■ What the exercise asks: The listing below should be printed exactly, every line of it. Skip the pictures.

■ Data provided:
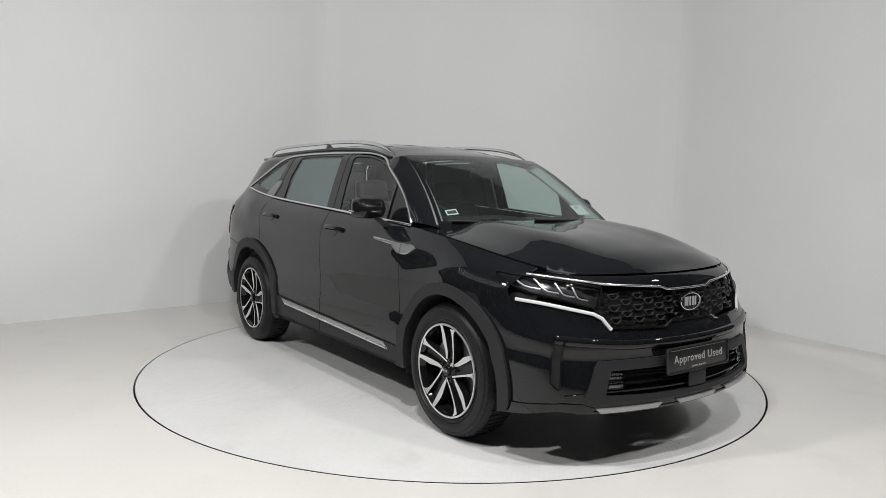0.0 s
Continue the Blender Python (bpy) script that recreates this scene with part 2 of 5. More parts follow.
def sweep(name, pts, mat, parent, w, h, up=None, ups=None, taper=None, seg=8, label="", closed=False, square=0.5):
    """A rounded bar of width w and height h along a path; up (or ups, one a point) is the height's way."""
    P = [Vector(p) for p in pts]
    n = len(P)
    verts, faces = [], []
    ring = []
    for i in range(seg * 2):
        a = 2 * math.pi * (i + 0.5) / (seg * 2)
        c, s = math.cos(a), math.sin(a)
        ring.append((math.copysign(abs(c) ** square, c) / 2, math.copysign(abs(s) ** square, s) / 2))
    m = len(ring)
    for i in range(n):
        t = (P[(i + 1) % n] - P[i - 1]) if closed else (P[min(i + 1, n - 1)] - P[max(i - 1, 0)])
        t.normalize()
        u = Vector(ups[i]) if ups is not None else Vector(up)
        u = (u - t * u.dot(t)).normalized()
        b = t.cross(u)
        k = taper[i] if taper else 1.0
        for x, y in ring:
            verts.append(P[i] + b * x * w * k + u * y * h * (k if k < 1 else 1))
    for i in range(n if closed else n - 1):
        for j in range(m):
            a, b2 = i * m + j, i * m + (j + 1) % m
            c, d = ((i + 1) % n) * m + (j + 1) % m, ((i + 1) % n) * m + j
            faces.append((a, b2, c, d))
    if not closed:
        faces.append(tuple(range(m - 1, -1, -1)))
        faces.append(tuple((n - 1) * m + j for j in range(m)))
    me = pydata(name, verts, faces)
    bm = bmesh.new()
    bm.from_mesh(me)
    bmesh.ops.recalc_face_normals(bm, faces=bm.faces)
    bm.to_mesh(me)
    bm.free()
    shade(me, 50)
    return part(name, me, mat, parent, label)


def dense(pts, step, closed=True):
    out = []
    n = len(pts)
    for i in range(n if closed else n - 1):
        a, b = Vector(pts[i]), Vector(pts[(i + 1) % n])
        k = max(1, int(math.ceil((b - a).length / step)))
        out += [tuple(a.lerp(b, j / k)) for j in range(k)]
    if not closed:
        out.append(tuple(pts[-1]))
    return out


def spline(pts, n=8, closed=False):
    """A smooth curve through points of any dimension."""
    P = [np.array(p, float) for p in pts]
    k = len(P)
    out = []
    for i in range(k if closed else k - 1):
        if closed:
            p0, p1, p2, p3 = P[i - 1], P[i], P[(i + 1) % k], P[(i + 2) % k]
        else:
            p1, p2 = P[i], P[i + 1]
            p0 = P[i - 1] if i else 2 * p1 - p2
            p3 = P[i + 2] if i + 2 < k else 2 * p2 - p1
        for j in range(n):
            u = j / n
            out.append(tuple(0.5 * (2 * p1 + (p2 - p0) * u + (2 * p0 - 5 * p1 + 4 * p2 - p3) * u * u + (3 * p1 - p0 - 3 * p2 + p3) * u ** 3)))
    if not closed:
        out.append(tuple(P[-1]))
    return out


def inside(poly, x, y):
    """Which of the points lie inside the polygon."""
    r = np.zeros(len(x), bool)
    px, py = np.array(poly).T
    for i in range(len(px)):
        x1, y1, x2, y2 = px[i - 1], py[i - 1], px[i], py[i]
        c = (y1 > y) != (y2 > y)
        if y1 != y2:
            r ^= c & (x < (x2 - x1) * (y - y1) / (y2 - y1) + x1)
    return r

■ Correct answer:
0.0 s
Continue the Blender Python (bpy) script that recreates this scene with part 2 of 5. More parts follow.
def sweep(name, pts, mat, parent, w, h, up=None, ups=None, taper=None, seg=8, label="", closed=False, square=0.5):
    """A rounded bar of width w and height h along a path; up (or ups, one a point) is the height's way."""
    P = [Vector(p) for p in pts]
    n = len(P)
    verts, faces = [], []
    ring = []
    for i in range(seg * 2):
        a = 2 * math.pi * (i + 0.5) / (seg * 2)
        c, s = math.cos(a), math.sin(a)
        ring.append((math.copysign(abs(c) ** square, c) / 2, math.copysign(abs(s) ** square, s) / 2))
    m = len(ring)
    for i in range(n):
        t = (P[(i + 1) % n] - P[i - 1]) if closed else (P[min(i + 1, n - 1)] - P[max(i - 1, 0)])
        t.normalize()
        u = Vector(ups[i]) if ups is not None else Vector(up)
        u = (u - t * u.dot(t)).normalized()
        b = t.cross(u)
        k = taper[i] if taper else 1.0
        for x, y in ring:
            verts.append(P[i] + b * x * w * k + u * y * h * (k if k < 1 else 1))
    for i in range(n if closed else n - 1):
        for j in range(m):
            a, b2 = i * m + j, i * m + (j + 1) % m
            c, d = ((i + 1) % n) * m + (j + 1) % m, ((i + 1) % n) * m + j
            faces.append((a, b2, c, d))
    if not closed:
        faces.append(tuple(range(m - 1, -1, -1)))
        faces.append(tuple((n - 1) * m + j for j in range(m)))
    me = pydata(name, verts, faces)
    bm = bmesh.new()
    bm.from_mesh(me)
    bmesh.ops.recalc_face_normals(bm, faces=bm.faces)
    bm.to_mesh(me)
    bm.free()
    shade(me, 50)
    return part(name, me, mat, parent, label)


def dense(pts, step, closed=True):
    out = []
    n = len(pts)
    for i in range(n if closed else n - 1):
        a, b = Vector(pts[i]), Vector(pts[(i + 1) % n])
        k = max(1, int(math.ceil((b - a).length / step)))
        out += [tuple(a.lerp(b, j / k)) for j in range(k)]
    if not closed:
        out.append(tuple(pts[-1]))
    return out


def spline(pts, n=8, closed=False):
    """A smooth curve through points of any dimension."""
    P = [np.array(p, float) for p in pts]
    k = len(P)
    out = []
    for i in range(k if closed else k - 1):
        if closed:
            p0, p1, p2, p3 = P[i - 1], P[i], P[(i + 1) % k], P[(i + 2) % k]
        else:
            p1, p2 = P[i], P[i + 1]
            p0 = P[i - 1] if i else 2 * p1 - p2
            p3 = P[i + 2] if i + 2 < k else 2 * p2 - p1
        for j in range(n):
            u = j / n
            out.append(tuple(0.5 * (2 * p1 + (p2 - p0) * u + (2 * p0 - 5 * p1 + 4 * p2 - p3) * u * u + (3 * p1 - p0 - 3 * p2 + p3) * u ** 3)))
    if not closed:
        out.append(tuple(P[-1]))
    return out


def inside(poly, x, y):
    """Which of the points lie inside the polygon."""
    r = np.zeros(len(x), bool)
    px, py = np.array(poly).T
    for i in range(len(px)):
        x1, y1, x2, y2 = px[i - 1], py[i - 1], px[i], py[i]
        c = (y1 > y) != (y2 > y)
        if y1 != y2:
            r ^= c & (x < (x2 - x1) * (y - y1) / (y2 - y1) + x1)
    return r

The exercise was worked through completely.